Quand les islamistes traînent la police devant la justice
Sept membres de la confrérie islamiste Al Adl wal Ihsane, arrêtés en juin dans le cadre d’une sombre histoire d’enlèvement, viennent de porter plainte pour torture contre la police.
Al Adl wal Ihsane n’a qu’un rêve : islamiser – au sens radical du terme – le Maroc. Le mouvement, non reconnu mais qui compterait quelque 100 000 membres ou sympathisants, est l’un des plus influents du royaume dont il répudie la monarchie chérifienne. À la fois politique et mystique, il embarrasse de plus en plus Rabat.
Dernier épisode en date, mercredi 2 septembre. Les familles de sept militants d’Al Adl ont « porté plainte contre la police pour torture pendant leur garde à vue ». Ils avaient été arrêtés à Fès (centre) le 28 juin dernier après qu’un avocat de cette ville, Mohamed El Ghazi, ait porté plainte contre eux pour « enlèvement et violence ». Selon certains journaux, ils soupçonnaient « El Ghazi, un ancien membre d’Al Adl wal Ihssane, d’avoir fourni des renseignements [à la police, NDLR] sur leurs activités politiques ».
Rêve prophétique
« Ces militants ont déposé lundi par le biais de leurs avocats une plainte contre la brigade nationale de la police judiciaire parce qu’elles ont été torturées. Leurs aveux ont été extirpés sous la violence », a expliqué l’un de leurs avocats, Mohamed Aghannaje, qui s’exprimait lors d’une conférence de presse mercredi à Rabat. Des allégations que la police, bien-sûr, nie en bloc.

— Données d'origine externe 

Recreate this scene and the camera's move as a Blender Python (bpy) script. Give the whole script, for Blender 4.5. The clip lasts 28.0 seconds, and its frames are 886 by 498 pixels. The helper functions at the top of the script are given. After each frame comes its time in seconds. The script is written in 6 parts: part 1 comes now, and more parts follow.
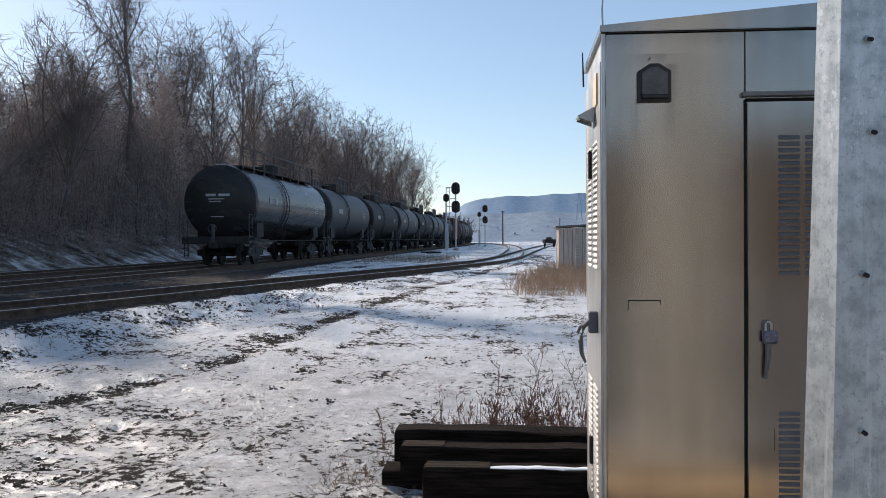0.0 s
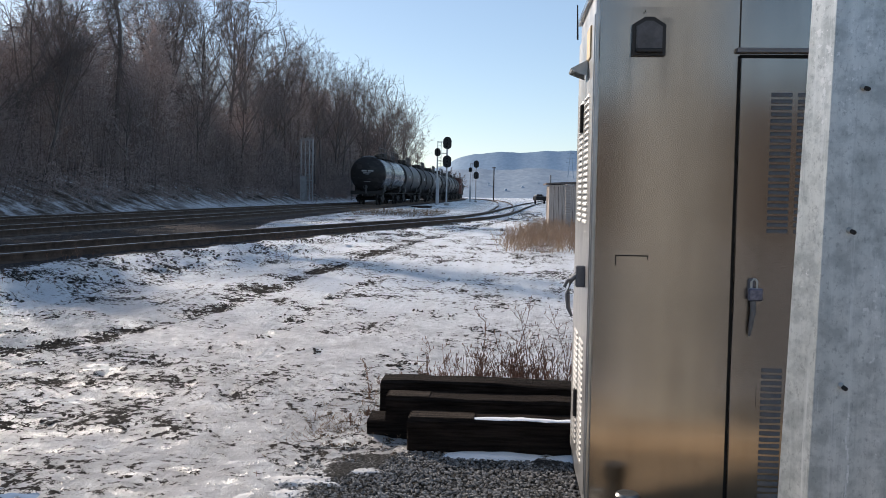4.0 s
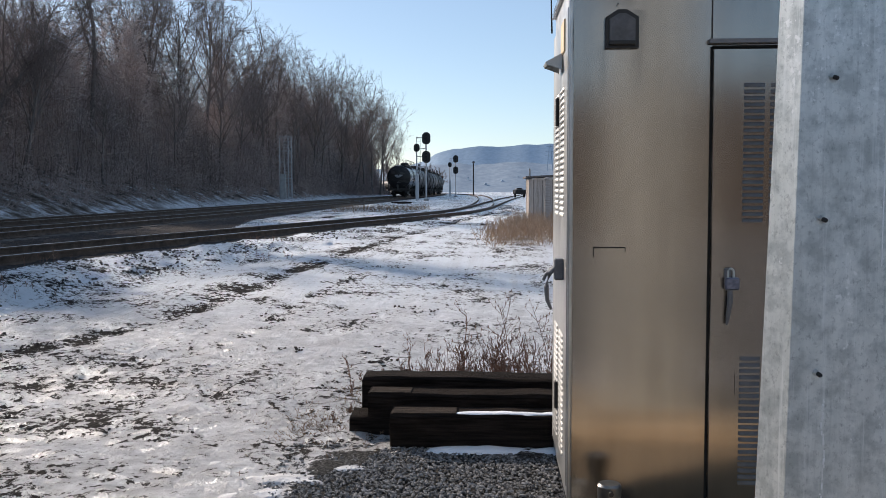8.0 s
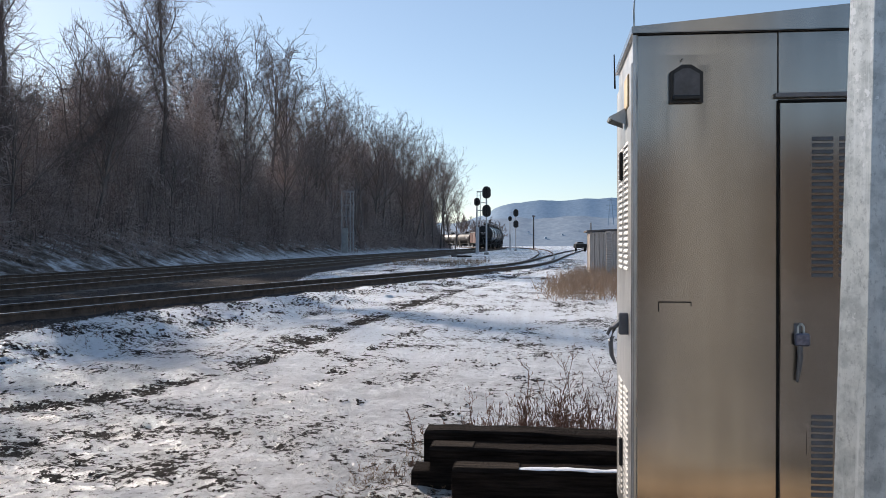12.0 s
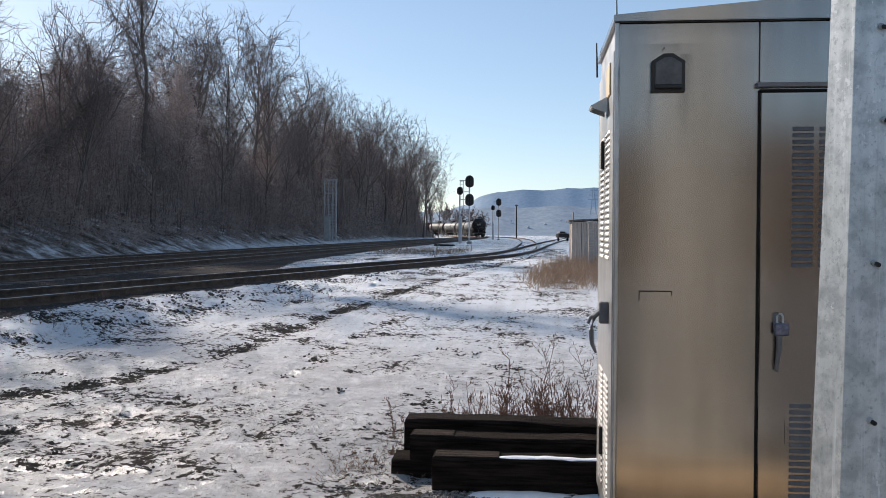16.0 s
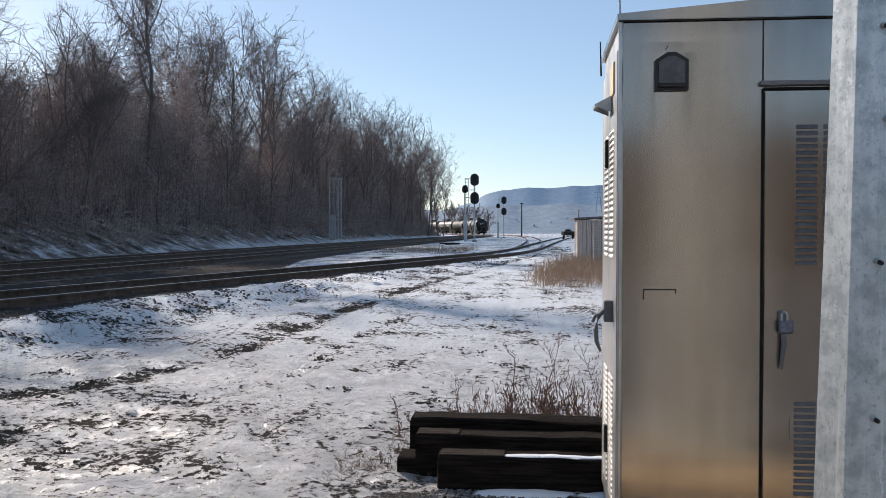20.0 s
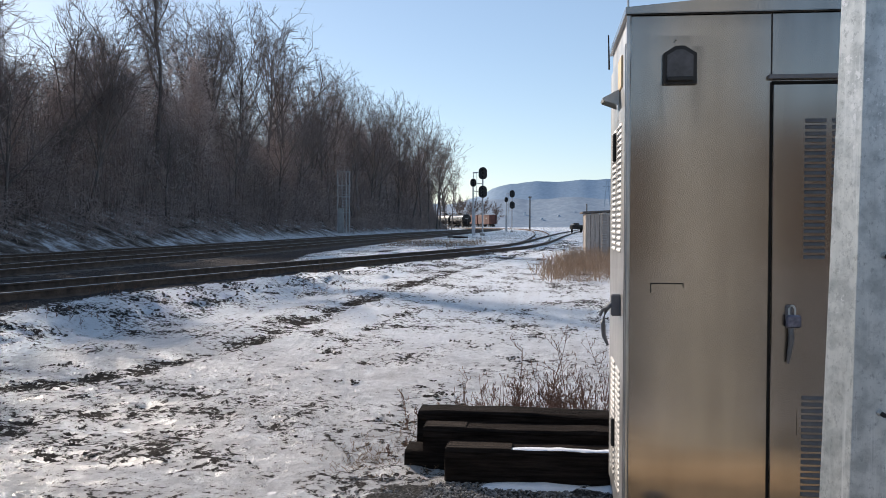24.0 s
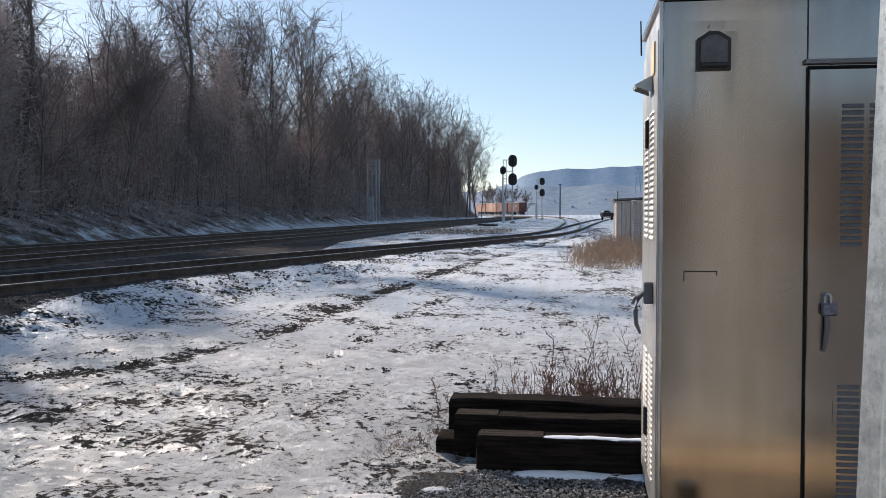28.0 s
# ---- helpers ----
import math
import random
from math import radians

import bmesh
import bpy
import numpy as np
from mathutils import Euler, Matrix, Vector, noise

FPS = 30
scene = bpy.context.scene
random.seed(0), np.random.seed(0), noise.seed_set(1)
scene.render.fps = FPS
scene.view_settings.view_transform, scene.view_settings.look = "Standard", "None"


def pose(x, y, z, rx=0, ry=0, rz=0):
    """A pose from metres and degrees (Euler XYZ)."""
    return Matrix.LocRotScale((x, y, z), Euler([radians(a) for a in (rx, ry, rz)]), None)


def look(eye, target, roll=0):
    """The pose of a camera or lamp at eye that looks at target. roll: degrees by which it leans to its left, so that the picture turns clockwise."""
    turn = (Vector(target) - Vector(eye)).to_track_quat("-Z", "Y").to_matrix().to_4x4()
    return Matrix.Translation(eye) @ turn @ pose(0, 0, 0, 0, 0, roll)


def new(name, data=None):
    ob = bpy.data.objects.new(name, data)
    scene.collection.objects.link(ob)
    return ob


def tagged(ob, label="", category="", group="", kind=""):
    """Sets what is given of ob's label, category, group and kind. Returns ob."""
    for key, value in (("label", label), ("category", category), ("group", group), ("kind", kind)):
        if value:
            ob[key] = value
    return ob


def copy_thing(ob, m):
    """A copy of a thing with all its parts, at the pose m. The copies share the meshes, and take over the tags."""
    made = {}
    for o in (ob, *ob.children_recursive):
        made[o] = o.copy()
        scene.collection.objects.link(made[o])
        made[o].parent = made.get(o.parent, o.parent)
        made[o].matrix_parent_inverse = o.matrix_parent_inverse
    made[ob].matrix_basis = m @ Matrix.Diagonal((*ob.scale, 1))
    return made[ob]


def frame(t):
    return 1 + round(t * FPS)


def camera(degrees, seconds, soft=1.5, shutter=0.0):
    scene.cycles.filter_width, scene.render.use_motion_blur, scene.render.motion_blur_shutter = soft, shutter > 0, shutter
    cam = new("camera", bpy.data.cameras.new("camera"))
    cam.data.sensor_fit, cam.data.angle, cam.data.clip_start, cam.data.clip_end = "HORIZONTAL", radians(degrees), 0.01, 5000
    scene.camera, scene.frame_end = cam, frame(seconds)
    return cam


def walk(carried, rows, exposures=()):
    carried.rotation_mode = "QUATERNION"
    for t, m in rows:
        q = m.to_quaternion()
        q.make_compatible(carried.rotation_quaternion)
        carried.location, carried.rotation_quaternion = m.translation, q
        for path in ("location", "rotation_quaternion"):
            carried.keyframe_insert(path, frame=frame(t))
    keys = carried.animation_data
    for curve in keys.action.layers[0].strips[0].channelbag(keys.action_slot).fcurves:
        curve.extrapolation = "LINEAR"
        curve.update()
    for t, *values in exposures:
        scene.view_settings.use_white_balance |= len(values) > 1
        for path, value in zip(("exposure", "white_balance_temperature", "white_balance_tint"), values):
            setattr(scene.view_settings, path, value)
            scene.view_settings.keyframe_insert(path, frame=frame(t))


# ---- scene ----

Selon les partisans d’Al Adl, toute l’affaire ne serait qu’un complot pour décrédibiliser le mouvement islamiste. Et freiner ses ardeurs alors qu’il se mobilise de plus belle cette année, comme en 2006.
La raison de l’agitation des adlistes tient vraisemblablement à l’un des rêves prophétiques du guide de l’organisation, Abdessalam Yassine. La confrérie se donnant comme but ultime la qawma, c’est-à-dire soulèvement en masse des fidèles, on imagine facilement la teneur des songes de cheikh Yassine. Et la nervosité de Rabat.
Human Rights Watch s’en mêle
D’autant que l’organisation américaine Human Rights Watch (HRW) a volé au secours des sept islamistes, en critiquant dans un communiqué les conditions de leur arrestation et de leur détention.
« Ils ont été arrêtés à l’aube sans mandat judiciaire. La manière dont les opérations de recherche à domicile ont été effectuées laisse penser que la justice n’était pas une priorité », écrit l’ONG. Qui ajoute que les sept prévenus « ont déclaré à leurs avocats que la police les a mis dans des cellules individuelles, nus, les yeux bandés, sans nourriture et les a brutalisés physiquement ». Ils auraient en outre attendu une semaine avant de pouvoir bénéficier d’un examen médical.
Le parquet de Fès, quant à lui, les accuse d’« appartenance à une association non reconnue ». Ils sont incarcérés à la prison Aïn Kaddouss de Fès et la date de leur procès n’a pas encore été fixé, le juge d’instruction n’ayant achevé que mardi leur audition.